Start INFORMATION SHOWN

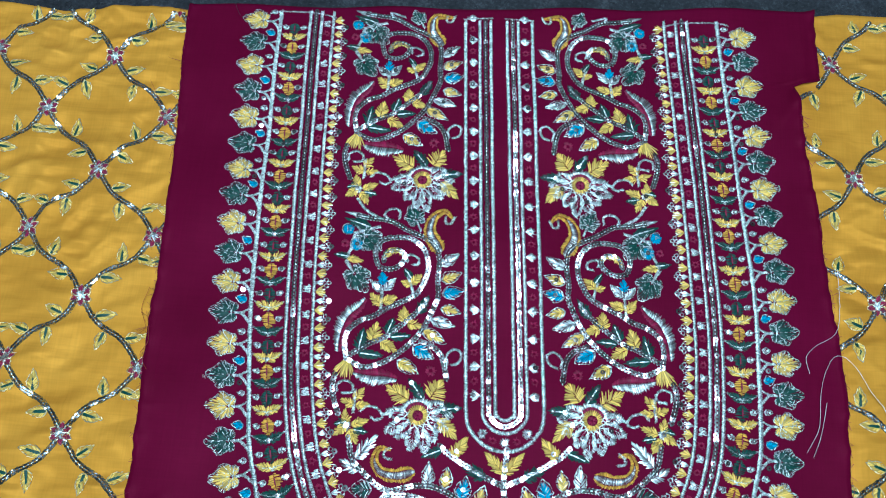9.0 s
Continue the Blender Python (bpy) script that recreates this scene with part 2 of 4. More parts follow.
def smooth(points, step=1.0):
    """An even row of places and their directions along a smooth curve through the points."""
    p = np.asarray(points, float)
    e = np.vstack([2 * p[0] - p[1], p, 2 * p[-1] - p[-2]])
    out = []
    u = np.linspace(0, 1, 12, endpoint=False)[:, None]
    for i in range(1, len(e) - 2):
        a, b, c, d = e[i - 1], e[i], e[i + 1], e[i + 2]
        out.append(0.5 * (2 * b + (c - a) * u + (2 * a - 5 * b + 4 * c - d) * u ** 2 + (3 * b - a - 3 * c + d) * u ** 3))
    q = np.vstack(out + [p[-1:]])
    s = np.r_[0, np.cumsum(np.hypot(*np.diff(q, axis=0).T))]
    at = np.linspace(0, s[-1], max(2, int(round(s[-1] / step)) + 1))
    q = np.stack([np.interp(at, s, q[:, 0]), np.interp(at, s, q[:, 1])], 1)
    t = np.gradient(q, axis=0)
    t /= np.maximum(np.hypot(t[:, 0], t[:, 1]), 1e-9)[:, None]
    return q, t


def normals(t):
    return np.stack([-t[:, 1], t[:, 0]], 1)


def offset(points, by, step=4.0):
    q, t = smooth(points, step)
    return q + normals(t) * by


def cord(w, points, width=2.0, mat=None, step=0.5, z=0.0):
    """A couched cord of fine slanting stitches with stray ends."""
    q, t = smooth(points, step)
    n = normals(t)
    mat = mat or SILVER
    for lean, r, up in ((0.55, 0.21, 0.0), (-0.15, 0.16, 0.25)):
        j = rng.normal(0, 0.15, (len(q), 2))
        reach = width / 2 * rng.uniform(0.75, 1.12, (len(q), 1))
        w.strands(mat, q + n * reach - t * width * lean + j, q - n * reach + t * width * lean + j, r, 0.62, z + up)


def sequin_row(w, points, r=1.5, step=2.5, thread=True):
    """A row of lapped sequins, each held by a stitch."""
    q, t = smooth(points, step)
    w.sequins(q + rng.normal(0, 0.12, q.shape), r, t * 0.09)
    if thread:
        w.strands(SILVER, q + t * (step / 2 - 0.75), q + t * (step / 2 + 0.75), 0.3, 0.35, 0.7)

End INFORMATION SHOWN

Copy out every line from the material above in which the word "with" appears.

Continue the Blender Python (bpy) script that recreates this scene with part 2 of 4. More parts follow.
    """A couched cord of fine slanting stitches with stray ends."""